Lee Hall (born 20 September 1966) is an English playwright and screenwriter. He is best known for the 2000 film Billy Elliot.

Hall was born in Newcastle upon Tyne, Northumberland, in 1966, the son of a house painter and decorator and a housewife. He was educated at Benfield Comprehensive School. As a youth he went to Wallsend Young People's Theatre along with Deka Walmsley and Trevor Fox who later appeared in both Billy Elliott and The Pitmen Painters. He went to Fitzwilliam College, Cambridge, where he studied English literature and was taught by the poet Paul Muldoon. After leaving Cambridge, he worked as a youth theatre fundraiser in Newcastle and at the Gate Theatre in London. In 1997, his playwriting career was launched with the broadcast of his radio play, Spoonface Steinberg, on BBC Radio 4.

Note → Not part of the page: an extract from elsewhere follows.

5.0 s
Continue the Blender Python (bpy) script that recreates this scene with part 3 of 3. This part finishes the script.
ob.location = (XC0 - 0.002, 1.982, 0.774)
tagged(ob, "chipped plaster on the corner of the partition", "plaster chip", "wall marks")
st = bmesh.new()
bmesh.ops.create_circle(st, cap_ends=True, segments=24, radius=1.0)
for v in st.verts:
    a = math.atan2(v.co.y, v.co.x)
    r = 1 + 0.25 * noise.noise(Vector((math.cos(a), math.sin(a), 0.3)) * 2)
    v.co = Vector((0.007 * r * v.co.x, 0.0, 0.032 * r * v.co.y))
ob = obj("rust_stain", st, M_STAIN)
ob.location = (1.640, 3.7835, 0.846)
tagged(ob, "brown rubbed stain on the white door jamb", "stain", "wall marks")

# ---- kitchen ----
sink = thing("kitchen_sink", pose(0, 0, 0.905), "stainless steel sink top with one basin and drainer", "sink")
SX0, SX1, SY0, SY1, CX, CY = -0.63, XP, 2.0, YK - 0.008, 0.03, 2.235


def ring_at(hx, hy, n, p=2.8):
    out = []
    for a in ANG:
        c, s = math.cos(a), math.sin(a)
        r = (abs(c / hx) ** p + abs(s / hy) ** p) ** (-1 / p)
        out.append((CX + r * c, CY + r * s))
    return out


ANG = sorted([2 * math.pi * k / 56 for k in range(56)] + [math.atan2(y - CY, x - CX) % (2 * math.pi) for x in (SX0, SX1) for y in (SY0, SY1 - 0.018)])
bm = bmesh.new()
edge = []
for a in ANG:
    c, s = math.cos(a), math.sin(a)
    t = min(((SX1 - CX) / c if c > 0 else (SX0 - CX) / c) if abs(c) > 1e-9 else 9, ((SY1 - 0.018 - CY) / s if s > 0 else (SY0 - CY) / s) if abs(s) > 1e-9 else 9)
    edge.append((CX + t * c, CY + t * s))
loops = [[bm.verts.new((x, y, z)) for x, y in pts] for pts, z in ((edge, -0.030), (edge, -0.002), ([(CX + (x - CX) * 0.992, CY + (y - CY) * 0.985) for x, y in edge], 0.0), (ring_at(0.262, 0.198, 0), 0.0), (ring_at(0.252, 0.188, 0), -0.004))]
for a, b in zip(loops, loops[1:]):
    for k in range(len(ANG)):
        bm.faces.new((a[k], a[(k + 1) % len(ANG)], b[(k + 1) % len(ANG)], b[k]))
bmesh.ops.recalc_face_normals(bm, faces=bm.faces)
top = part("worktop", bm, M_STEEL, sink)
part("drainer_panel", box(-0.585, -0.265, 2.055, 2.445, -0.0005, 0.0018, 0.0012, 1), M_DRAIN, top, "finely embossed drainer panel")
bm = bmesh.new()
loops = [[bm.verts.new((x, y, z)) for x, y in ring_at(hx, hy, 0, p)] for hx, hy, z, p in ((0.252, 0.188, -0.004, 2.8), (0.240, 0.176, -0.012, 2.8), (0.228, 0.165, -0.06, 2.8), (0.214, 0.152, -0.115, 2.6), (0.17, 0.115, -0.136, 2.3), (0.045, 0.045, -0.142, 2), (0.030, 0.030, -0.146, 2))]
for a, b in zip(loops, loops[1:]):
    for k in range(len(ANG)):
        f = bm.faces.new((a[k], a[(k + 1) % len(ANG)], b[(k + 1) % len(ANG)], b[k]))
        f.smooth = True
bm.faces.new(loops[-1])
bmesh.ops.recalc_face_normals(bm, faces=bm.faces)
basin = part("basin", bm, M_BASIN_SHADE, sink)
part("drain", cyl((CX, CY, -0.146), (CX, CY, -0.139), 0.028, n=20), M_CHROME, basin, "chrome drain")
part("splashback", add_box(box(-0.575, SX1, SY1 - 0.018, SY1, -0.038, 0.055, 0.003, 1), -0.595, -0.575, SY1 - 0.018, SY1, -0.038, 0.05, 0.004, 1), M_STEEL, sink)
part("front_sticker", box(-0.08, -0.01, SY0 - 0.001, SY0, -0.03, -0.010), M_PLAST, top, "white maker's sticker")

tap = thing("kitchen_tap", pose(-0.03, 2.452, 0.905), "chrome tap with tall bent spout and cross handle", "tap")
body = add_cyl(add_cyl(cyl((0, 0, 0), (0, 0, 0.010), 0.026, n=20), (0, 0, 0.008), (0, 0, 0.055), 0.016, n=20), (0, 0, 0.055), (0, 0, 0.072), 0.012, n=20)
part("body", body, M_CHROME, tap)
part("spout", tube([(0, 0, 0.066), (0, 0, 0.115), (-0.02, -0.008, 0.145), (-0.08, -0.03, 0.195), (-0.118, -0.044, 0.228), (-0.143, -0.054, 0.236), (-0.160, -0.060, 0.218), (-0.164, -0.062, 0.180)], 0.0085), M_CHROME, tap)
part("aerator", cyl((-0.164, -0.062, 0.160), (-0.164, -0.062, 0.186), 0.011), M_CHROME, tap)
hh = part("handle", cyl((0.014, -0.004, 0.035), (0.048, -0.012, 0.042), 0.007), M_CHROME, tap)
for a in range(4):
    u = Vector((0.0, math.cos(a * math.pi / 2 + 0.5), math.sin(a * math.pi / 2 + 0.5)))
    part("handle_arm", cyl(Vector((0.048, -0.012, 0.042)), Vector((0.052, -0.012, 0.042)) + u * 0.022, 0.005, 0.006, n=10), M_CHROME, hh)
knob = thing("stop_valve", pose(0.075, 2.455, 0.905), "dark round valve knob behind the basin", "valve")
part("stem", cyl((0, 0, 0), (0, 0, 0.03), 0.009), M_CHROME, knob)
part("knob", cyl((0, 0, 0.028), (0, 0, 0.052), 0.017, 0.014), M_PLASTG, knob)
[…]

Hall's most commercially successful work is Billy Elliot, the story of a North Eastern English boy who, in the face of opposition from his family and community, aspires to be a ballet dancer. The inspiration for the screenplay was drawn, in part, from the A. J. Cronin novel The Stars Look Down, which is also set in an English coal mining community during a strike, and similarly tells the story of a miner's son who goes against the grain. The character Billy was also partly inspired by the renowned baritone Sir Thomas Allen who came from a similar background, having been born in the North East's County Durham. Initially a 1999 film directed by Stephen Daldry, for which Hall wrote the screenplay, and for which he received an Academy Award nomination, Billy Elliot was later turned into a stage musical, with music by Elton John and lyrics by Hall. It is enjoying a long run in the West End and opened on Broadway in 2008. It won Hall the 2009 Tony Award for Best Book of a Musical.